• [Exercise objective]: In how many lines of the data does the word "shutter" appear? Give the number by itself.

# Data shown start

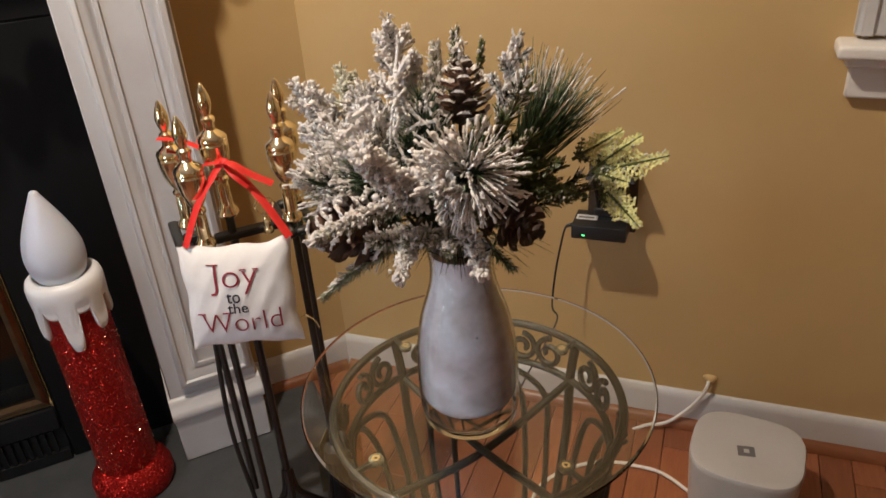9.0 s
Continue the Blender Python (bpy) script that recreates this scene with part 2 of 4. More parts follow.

# Data shown end
# Data shown start

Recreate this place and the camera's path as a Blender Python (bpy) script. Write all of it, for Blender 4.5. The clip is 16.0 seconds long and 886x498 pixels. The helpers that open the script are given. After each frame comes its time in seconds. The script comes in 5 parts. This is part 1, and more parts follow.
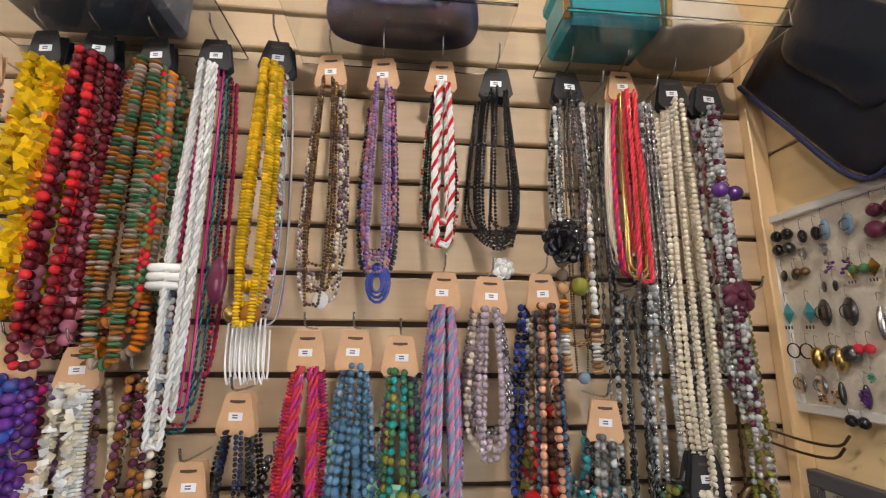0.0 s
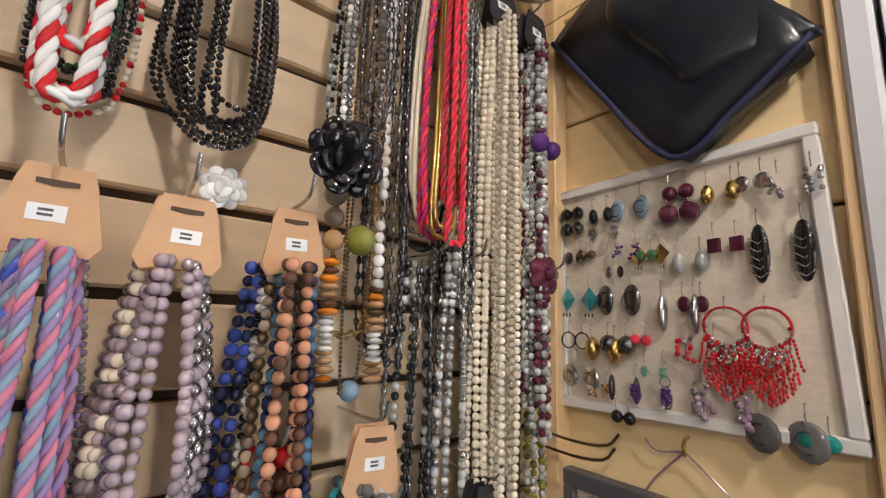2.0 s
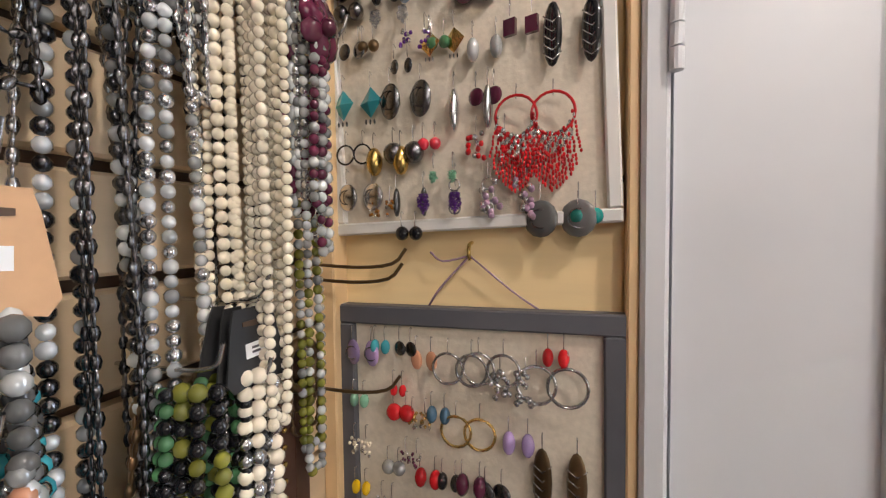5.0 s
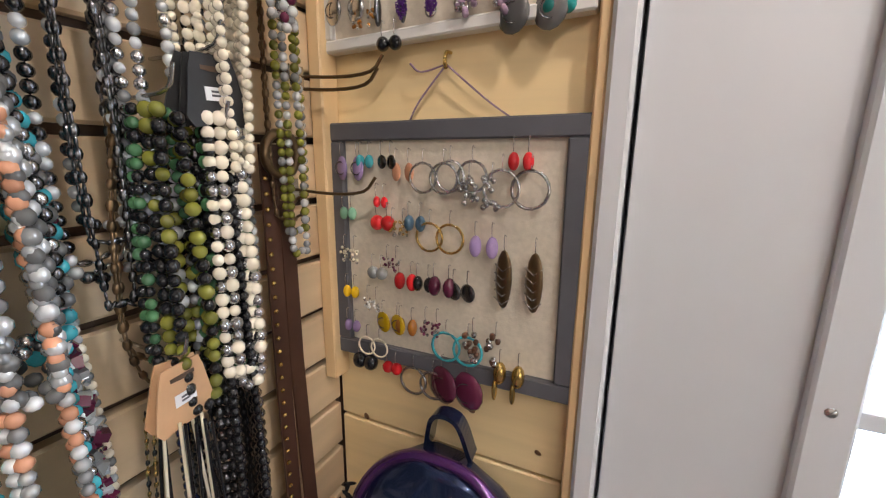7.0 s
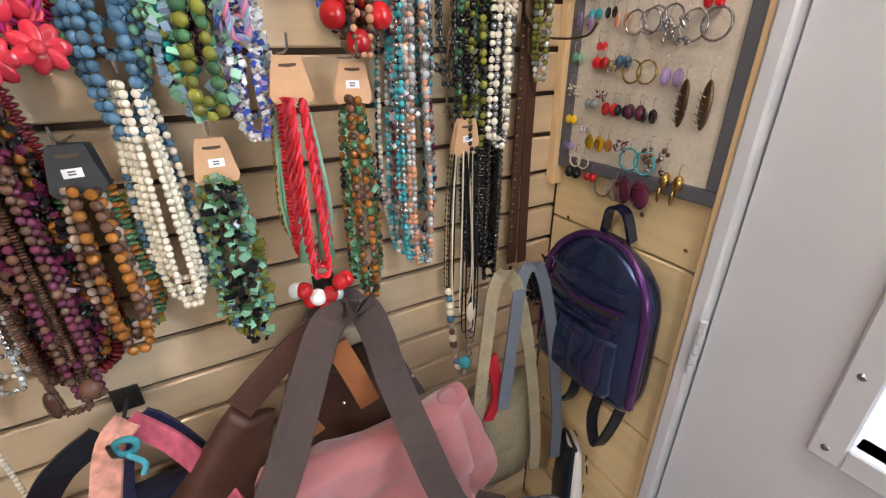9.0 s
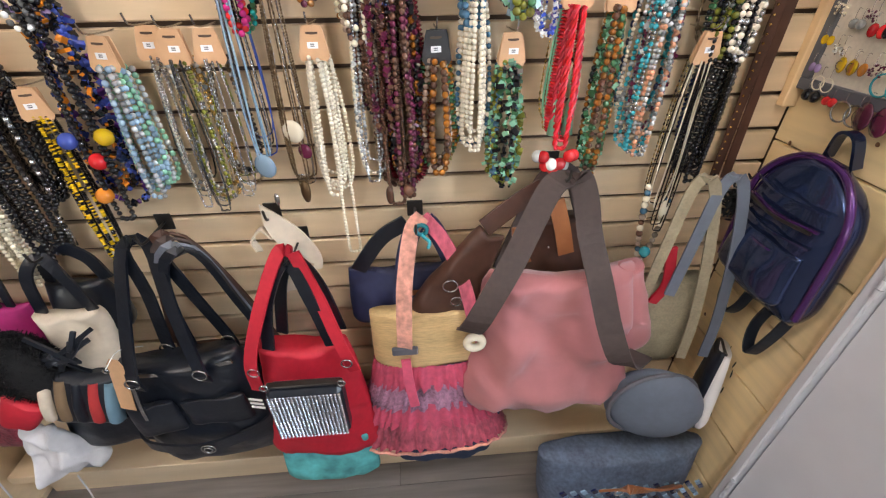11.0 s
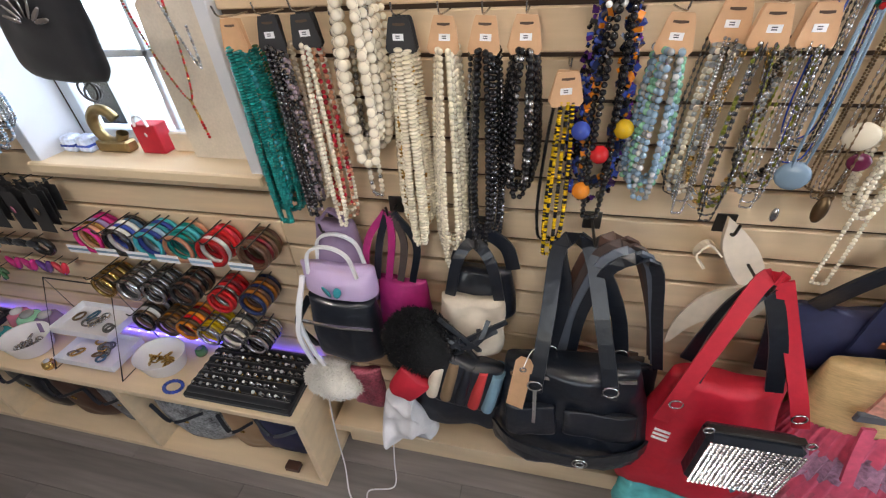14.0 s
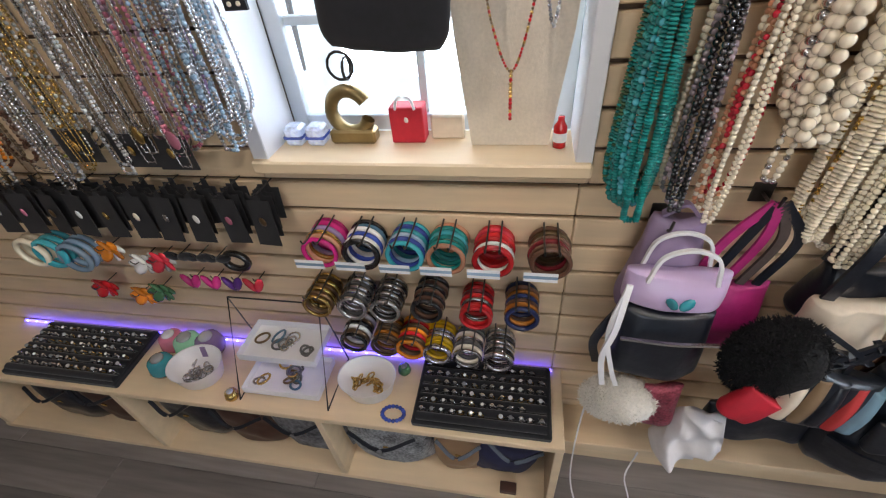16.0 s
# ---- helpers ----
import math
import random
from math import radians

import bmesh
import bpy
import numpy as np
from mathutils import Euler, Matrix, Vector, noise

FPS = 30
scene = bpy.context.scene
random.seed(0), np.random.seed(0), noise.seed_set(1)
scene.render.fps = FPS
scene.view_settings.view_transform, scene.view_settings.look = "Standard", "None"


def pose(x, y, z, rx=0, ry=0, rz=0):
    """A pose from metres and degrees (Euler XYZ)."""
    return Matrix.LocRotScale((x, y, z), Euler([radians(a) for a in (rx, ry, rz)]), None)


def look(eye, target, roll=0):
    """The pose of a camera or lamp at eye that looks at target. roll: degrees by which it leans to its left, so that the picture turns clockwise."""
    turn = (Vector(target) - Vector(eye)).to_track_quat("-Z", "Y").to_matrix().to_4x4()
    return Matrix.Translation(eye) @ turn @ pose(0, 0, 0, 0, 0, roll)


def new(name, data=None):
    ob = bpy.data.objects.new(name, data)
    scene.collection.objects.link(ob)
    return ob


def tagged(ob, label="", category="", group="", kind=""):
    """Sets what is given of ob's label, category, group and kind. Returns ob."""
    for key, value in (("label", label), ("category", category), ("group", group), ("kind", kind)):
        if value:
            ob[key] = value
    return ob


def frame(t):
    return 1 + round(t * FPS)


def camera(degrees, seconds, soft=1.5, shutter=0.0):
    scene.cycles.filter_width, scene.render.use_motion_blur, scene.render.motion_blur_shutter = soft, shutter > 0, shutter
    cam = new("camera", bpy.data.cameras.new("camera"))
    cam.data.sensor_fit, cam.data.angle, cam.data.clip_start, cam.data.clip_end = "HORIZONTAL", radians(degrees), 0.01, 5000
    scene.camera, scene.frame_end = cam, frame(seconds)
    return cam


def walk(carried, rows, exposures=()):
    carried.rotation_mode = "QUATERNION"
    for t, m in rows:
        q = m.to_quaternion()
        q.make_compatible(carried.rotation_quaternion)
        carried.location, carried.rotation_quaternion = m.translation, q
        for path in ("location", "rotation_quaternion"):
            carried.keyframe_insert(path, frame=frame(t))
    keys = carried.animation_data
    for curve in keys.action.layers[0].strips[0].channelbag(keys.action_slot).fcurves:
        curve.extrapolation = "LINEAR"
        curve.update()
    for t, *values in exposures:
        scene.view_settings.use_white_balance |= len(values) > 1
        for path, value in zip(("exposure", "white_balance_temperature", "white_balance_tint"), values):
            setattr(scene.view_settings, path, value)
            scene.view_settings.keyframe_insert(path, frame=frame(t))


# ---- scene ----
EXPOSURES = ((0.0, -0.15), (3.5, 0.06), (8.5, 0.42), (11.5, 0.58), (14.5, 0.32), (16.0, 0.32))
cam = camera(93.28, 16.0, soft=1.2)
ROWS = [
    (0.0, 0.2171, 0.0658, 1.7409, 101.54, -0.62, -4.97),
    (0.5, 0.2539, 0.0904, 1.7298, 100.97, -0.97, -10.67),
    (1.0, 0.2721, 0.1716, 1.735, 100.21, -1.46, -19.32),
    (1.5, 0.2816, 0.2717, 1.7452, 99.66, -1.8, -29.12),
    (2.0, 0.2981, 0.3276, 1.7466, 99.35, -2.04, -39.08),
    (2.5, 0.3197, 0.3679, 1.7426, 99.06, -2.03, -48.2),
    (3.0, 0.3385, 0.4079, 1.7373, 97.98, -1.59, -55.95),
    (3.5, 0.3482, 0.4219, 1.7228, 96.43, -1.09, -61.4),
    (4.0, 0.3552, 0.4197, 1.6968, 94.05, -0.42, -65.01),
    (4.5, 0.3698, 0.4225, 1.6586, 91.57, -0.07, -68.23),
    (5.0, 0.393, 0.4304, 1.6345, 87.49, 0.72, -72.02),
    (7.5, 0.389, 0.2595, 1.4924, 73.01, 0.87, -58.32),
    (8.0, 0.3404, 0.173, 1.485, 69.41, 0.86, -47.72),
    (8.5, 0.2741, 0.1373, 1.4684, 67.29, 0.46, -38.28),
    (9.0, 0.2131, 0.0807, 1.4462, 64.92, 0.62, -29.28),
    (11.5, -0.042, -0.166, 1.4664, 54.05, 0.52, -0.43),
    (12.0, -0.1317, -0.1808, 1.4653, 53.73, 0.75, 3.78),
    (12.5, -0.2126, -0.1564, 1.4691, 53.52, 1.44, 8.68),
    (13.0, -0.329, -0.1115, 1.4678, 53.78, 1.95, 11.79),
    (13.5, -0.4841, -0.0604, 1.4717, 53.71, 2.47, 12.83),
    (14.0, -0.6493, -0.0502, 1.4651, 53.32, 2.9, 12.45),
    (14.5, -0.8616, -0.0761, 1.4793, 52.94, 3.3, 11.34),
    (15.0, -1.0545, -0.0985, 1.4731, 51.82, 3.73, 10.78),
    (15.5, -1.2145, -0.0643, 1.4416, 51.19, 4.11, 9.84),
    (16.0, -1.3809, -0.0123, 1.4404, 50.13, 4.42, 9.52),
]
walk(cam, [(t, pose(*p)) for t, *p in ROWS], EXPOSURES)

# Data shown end
# Data shown start

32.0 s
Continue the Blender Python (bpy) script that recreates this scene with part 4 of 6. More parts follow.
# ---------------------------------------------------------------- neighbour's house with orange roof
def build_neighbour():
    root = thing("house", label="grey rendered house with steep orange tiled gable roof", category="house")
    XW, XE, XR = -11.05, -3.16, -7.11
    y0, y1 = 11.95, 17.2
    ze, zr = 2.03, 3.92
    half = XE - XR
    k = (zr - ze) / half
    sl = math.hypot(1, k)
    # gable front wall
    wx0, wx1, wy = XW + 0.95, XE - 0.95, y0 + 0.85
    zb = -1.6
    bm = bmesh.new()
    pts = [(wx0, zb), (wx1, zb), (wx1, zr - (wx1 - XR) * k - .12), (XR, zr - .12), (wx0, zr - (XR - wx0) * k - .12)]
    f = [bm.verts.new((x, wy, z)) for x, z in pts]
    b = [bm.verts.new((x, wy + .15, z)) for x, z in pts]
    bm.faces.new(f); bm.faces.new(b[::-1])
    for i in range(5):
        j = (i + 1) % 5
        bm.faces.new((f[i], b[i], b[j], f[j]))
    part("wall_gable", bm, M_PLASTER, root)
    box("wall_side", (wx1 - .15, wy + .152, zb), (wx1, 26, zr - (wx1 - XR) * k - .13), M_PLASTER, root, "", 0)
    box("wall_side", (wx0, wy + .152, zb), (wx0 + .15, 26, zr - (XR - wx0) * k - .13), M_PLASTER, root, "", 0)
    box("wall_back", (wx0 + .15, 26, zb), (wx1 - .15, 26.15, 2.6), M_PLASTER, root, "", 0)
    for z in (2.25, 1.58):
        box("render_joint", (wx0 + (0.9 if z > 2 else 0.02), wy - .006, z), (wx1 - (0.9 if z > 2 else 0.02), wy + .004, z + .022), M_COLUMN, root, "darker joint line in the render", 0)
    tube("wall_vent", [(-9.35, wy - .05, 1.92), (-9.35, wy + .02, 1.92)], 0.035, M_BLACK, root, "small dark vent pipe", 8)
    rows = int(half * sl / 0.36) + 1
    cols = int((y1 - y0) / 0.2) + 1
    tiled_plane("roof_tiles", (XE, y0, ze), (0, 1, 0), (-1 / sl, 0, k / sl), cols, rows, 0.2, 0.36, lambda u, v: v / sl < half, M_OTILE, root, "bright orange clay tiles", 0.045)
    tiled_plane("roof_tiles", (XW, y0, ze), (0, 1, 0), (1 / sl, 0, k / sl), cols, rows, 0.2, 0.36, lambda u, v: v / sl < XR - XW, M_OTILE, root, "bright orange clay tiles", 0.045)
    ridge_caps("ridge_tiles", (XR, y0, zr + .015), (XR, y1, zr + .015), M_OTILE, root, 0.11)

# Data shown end

• [Finished answer]: 2